● **Scripts that build animated scenes**
----------------
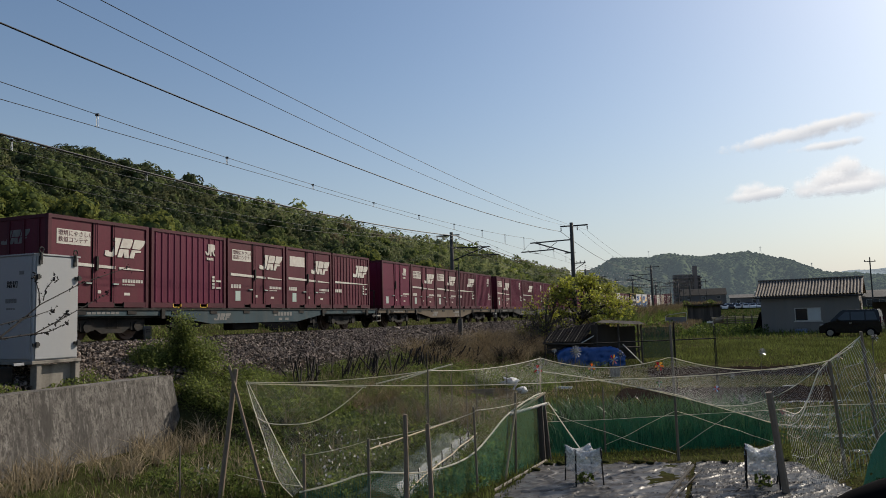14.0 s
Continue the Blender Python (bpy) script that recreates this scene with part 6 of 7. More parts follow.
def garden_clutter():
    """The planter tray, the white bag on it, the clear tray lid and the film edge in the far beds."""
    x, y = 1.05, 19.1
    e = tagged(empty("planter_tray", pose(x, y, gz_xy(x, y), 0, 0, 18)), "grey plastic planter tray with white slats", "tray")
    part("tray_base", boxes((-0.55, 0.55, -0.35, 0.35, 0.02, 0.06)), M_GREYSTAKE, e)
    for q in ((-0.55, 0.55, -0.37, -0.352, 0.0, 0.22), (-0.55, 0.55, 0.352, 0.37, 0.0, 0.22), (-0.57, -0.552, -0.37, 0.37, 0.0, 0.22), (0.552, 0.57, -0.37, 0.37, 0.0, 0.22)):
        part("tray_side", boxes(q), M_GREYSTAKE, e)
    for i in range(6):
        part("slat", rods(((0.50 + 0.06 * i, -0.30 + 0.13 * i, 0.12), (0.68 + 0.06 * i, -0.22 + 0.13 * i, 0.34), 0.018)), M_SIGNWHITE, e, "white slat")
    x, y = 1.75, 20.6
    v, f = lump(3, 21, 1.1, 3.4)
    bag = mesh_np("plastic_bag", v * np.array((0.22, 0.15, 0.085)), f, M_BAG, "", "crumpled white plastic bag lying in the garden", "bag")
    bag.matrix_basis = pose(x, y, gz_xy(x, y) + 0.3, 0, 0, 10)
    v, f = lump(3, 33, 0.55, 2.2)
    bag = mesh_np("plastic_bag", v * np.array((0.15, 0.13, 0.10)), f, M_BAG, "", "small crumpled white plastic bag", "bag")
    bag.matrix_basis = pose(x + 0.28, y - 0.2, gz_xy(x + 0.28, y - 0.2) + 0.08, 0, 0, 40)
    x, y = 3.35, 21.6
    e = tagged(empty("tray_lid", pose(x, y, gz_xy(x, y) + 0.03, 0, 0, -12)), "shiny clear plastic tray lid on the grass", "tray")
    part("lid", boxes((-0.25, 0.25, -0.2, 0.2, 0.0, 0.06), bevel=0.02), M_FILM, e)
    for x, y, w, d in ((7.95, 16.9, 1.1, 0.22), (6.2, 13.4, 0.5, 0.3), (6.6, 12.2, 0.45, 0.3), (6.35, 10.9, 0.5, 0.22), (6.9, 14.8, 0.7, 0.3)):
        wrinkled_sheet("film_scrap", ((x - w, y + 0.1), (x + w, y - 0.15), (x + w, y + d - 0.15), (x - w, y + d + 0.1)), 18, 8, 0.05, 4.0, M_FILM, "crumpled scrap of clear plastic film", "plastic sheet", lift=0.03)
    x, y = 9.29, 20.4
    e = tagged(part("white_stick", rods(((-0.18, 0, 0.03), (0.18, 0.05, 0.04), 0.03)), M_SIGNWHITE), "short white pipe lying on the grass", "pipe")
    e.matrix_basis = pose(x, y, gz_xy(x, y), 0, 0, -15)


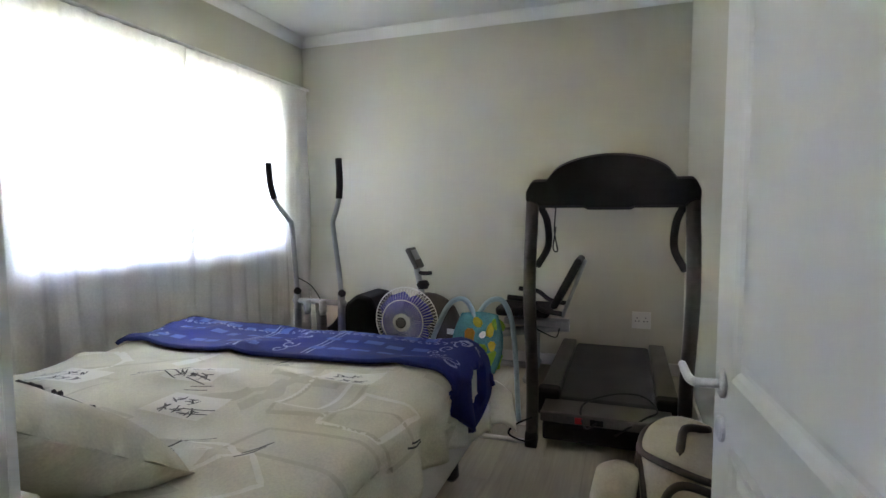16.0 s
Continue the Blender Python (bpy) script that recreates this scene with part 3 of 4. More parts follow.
----------------
● **EXERCISE OBJECTIVE**
Where a line above contains the string "More", copy that line.

● **COMPLETE OUTPUT**
Continue the Blender Python (bpy) script that recreates this scene with part 6 of 7. More parts follow.
Continue the Blender Python (bpy) script that recreates this scene with part 3 of 4. More parts follow.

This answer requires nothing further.